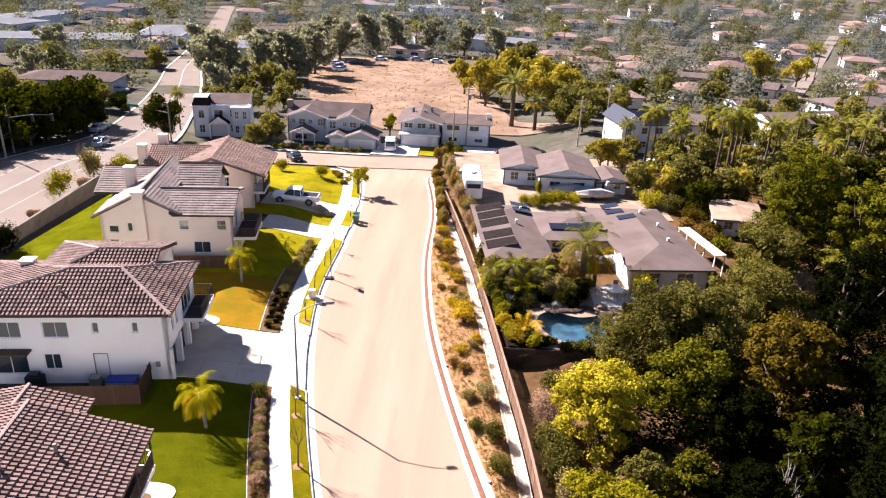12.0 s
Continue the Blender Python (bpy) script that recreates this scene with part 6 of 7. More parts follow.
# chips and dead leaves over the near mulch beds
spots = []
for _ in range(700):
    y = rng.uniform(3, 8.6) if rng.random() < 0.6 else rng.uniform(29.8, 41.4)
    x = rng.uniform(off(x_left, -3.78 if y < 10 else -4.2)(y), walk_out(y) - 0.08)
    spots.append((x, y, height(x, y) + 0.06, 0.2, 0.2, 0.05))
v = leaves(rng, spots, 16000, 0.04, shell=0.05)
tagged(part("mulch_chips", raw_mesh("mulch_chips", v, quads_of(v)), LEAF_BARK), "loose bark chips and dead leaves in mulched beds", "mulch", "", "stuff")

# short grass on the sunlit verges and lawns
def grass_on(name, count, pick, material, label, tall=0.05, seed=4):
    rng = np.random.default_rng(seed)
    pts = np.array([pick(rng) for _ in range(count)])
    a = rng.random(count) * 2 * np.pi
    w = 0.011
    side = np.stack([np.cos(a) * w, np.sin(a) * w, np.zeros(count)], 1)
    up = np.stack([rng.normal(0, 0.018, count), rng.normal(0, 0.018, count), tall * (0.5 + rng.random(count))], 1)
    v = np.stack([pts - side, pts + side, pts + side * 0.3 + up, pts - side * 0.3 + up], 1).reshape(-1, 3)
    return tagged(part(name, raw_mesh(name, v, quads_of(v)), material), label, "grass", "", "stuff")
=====
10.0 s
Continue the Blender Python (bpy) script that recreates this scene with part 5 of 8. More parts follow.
=====
EXERCISE BRIEF
Extract exactly and only the lines above from the line containing "7. More parts follow." through the line containing "bark chips and", both end lines included.

THE RESULT
Continue the Blender Python (bpy) script that recreates this scene with part 6 of 7. More parts follow.
# chips and dead leaves over the near mulch beds
spots = []
for _ in range(700):
    y = rng.uniform(3, 8.6) if rng.random() < 0.6 else rng.uniform(29.8, 41.4)
    x = rng.uniform(off(x_left, -3.78 if y < 10 else -4.2)(y), walk_out(y) - 0.08)
    spots.append((x, y, height(x, y) + 0.06, 0.2, 0.2, 0.05))
v = leaves(rng, spots, 16000, 0.04, shell=0.05)
tagged(part("mulch_chips", raw_mesh("mulch_chips", v, quads_of(v)), LEAF_BARK), "loose bark chips and dead leaves in mulched beds", "mulch", "", "stuff")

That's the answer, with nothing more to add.